Though Ingo didn't mention it here, on the commit itself he said:
I have to take your word about this simplifying and speeding up the evaluator.
I can't currently comment on the code quality, but I trust you there.
I obviously haven't tried this, yet, but I seem to have come to like the idea, so go for it.
You still can name the refinement variables if you like. The times when it makes the most sense to do so is when your refinement has an active name, which due to the shortage of short non-noun names available in Rebol, you usually want to recover those from LIB. The previous model didn't do this...so you used up two names.

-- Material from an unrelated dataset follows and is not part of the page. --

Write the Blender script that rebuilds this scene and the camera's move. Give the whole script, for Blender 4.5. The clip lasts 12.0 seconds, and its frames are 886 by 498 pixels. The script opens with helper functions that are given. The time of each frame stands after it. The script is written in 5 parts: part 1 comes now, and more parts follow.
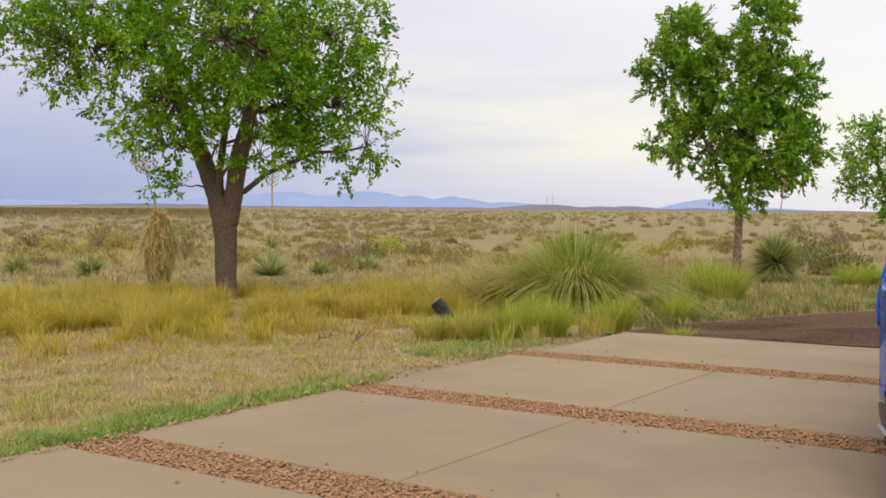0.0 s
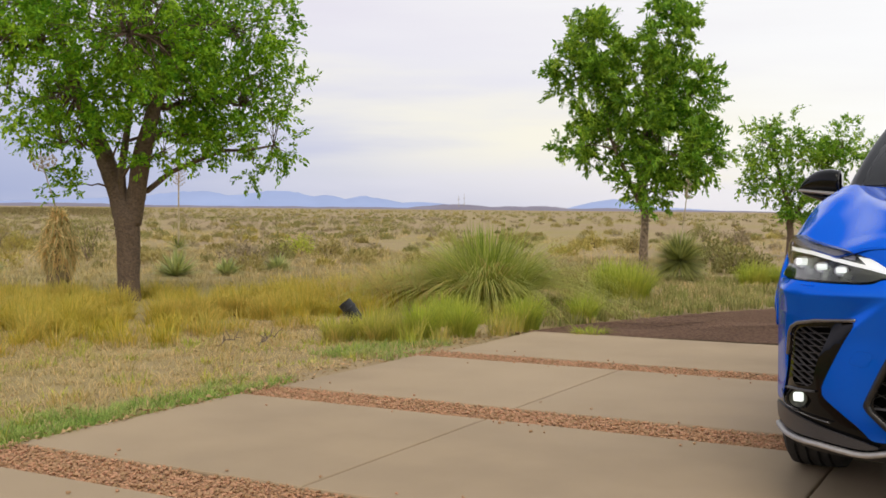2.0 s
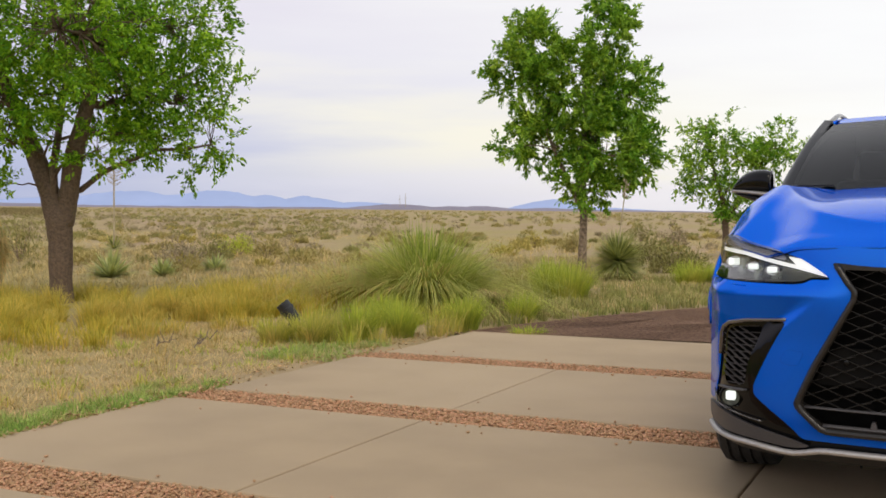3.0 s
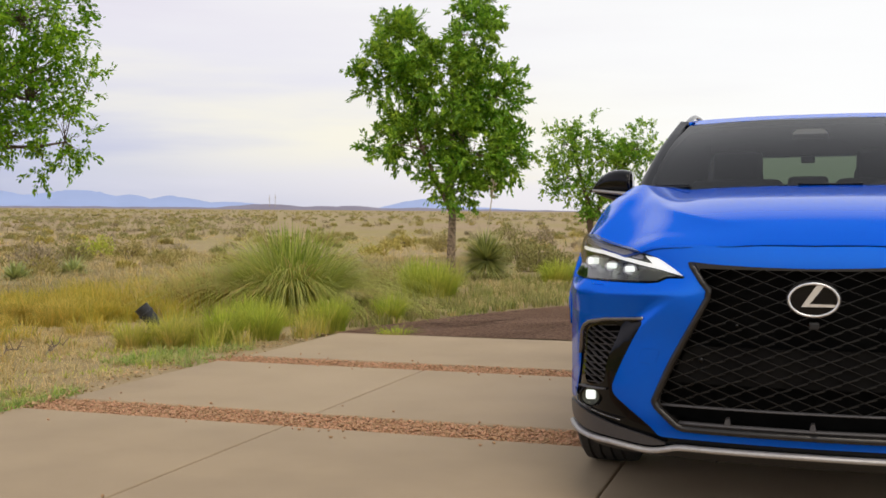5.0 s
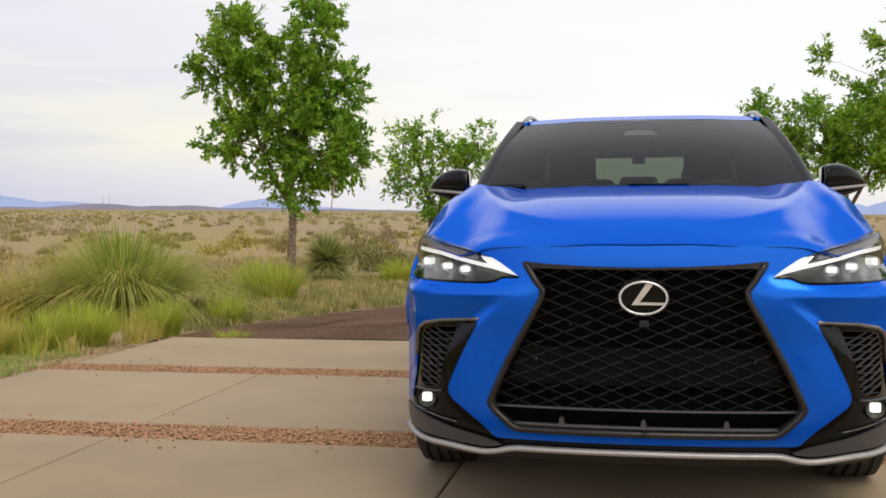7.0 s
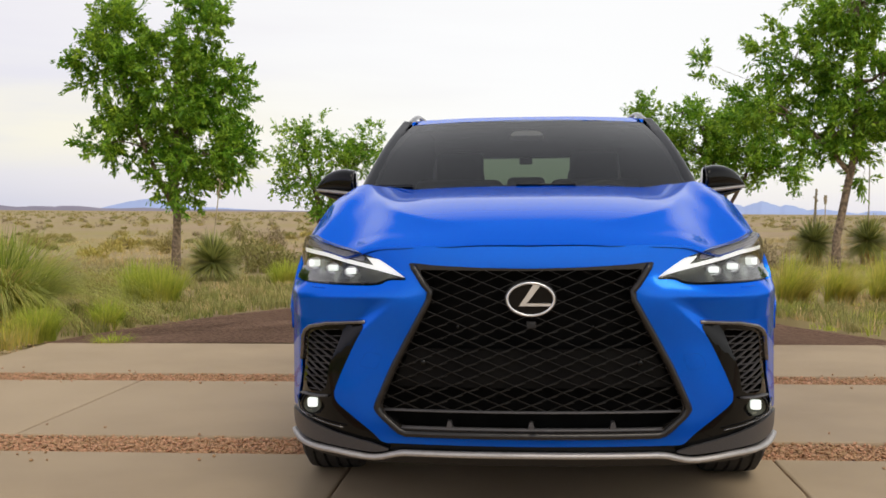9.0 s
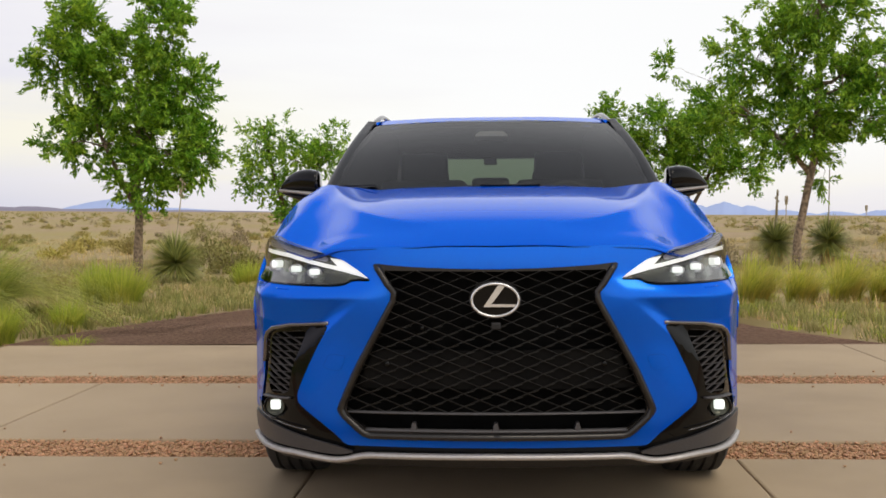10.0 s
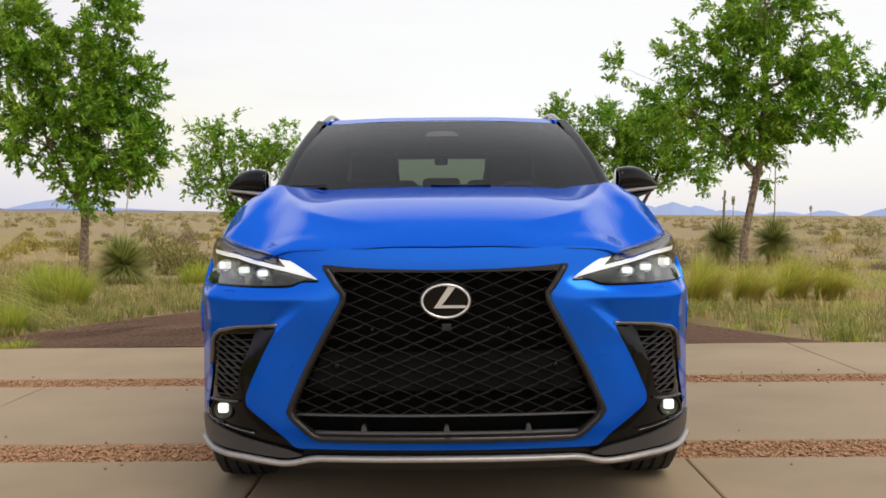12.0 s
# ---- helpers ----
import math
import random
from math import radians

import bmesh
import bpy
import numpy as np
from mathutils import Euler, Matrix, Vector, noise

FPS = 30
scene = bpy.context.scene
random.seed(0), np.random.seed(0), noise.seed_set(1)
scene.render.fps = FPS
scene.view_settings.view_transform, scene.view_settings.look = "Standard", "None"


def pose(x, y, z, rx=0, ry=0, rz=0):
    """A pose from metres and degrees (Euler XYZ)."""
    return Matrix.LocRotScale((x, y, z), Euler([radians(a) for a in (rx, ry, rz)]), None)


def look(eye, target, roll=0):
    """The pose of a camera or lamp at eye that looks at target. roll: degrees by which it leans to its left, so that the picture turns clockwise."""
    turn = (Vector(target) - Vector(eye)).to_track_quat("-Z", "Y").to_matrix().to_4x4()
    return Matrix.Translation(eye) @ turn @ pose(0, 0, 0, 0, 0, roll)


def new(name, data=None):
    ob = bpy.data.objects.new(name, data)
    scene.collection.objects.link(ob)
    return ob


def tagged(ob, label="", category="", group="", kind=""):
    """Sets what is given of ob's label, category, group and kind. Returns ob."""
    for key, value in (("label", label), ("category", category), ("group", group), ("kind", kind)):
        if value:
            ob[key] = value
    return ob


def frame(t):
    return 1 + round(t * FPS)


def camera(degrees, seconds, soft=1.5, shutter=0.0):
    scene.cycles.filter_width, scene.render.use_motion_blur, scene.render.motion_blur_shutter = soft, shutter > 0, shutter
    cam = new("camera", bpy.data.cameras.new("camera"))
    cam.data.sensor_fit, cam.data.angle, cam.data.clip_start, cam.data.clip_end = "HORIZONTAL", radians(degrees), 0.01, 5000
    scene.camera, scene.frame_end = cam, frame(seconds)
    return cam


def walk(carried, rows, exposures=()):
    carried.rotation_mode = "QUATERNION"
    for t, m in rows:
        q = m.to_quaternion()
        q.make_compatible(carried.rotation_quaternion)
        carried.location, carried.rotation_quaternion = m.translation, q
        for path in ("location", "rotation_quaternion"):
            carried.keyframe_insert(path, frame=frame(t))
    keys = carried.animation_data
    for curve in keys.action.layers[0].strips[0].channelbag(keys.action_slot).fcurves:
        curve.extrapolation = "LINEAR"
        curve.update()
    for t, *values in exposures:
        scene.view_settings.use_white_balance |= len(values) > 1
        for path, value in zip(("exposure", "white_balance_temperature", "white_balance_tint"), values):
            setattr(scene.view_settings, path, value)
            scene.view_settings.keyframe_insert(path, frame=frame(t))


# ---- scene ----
cam = camera(45.8, 12.0, soft=1.65)
PATH = [
    (0, (-0.0150, -0.3913, 1.0157), (-2.278, 2.902, 0.8629), 0.46),
    (0.5, (-0.0177, -0.38, 1.0158), (-2.2138, 2.9598, 0.8635), 0.49),
    (1, (-0.021, -0.3648, 1.0157), (-2.1544, 3.0154, 0.8634), 0.52),
    (1.5, (-0.0229, -0.3424, 1.0154), (-2.091, 3.0781, 0.8636), 0.53),
    (2, (-0.0240, -0.3228, 1.0150), (-2.0035, 3.1503, 0.8640), 0.53),
    (2.5, (-0.0212, -0.3046, 1.0153), (-1.8978, 3.2247, 0.8656), 0.53),
    (3, (-0.0189, -0.2861, 1.0165), (-1.8007, 3.292, 0.8672), 0.52),
    (5, (-0.0141, -0.195, 1.0175), (-1.3448, 3.5743, 0.8713), 0.43),
    (5.5, (-0.0121, -0.1697, 1.0172), (-1.1973, 3.6479, 0.8709), 0.43),
    (6, (-0.0103, -0.1462, 1.0165), (-1.0425, 3.7156, 0.8713), 0.43),
    (6.5, (-0.0080, -0.1244, 1.0168), (-0.8899, 3.7744, 0.8722), 0.40),
    (7, (-0.0070, -0.1077, 1.018), (-0.7627, 3.8177, 0.8745), 0.38),
    (9, (-0.0040, -0.0424, 1.0195), (-0.3453, 3.9407, 0.8796), 0.33),
    (9.5, (-0.003, -0.0325, 1.0195), (-0.2635, 3.9565, 0.8811), 0.32),
    (10, (-0.0027, -0.0231, 1.0194), (-0.2111, 3.9691, 0.8821), 0.31),
    (10.5, (-0.0024, -0.0148, 1.0195), (-0.1482, 3.9803, 0.8840), 0.30),
    (11, (-0.0015, -0.0073, 1.0198), (-0.085, 3.9895, 0.885), 0.30),
    (11.5, (-0.0006, -0.0028, 1.0202), (-0.0472, 3.9947, 0.8848), 0.30),
    (12, (0.0, 0.0, 1.0204), (-0.023, 3.9976, 0.885), 0.31),
]
walk(cam, [(t, look(eye, target, roll)) for t, eye, target, roll in PATH])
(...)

For instance, in these patches to @rgchris's curl.reb, the /AS refinement is changed to /AGENT. I don't know if the right decision would be to call the refinement /AGENT (probably is), but I wanted to show the issue of when you want to get AS the operator back how you have to do it today...which you would have had to do using such a refinement name. I think there should be something in the spec dialect which does this shuffle for you...which probably means capturing the meaning of AS however it was when the function was defined (e.g. COMPOSE-ing it into the body) vs. blindly getting it from lib.
That's all open to suggestions, but this change is in, and the Redbol layer emulates the old interface. Let me know of any questions/comments/concerns.
(Note: While I may make it "look easy" to do these kinds of changes to the system, they are -a lot- of work. But the impressive thing is the resilience of the asserts and debug mechanics that allow the changes. It's not the kind of thing R3-Alpha/Red would be prepared to do. Which indicates just how much more potential the Ren-C codebase has in it.)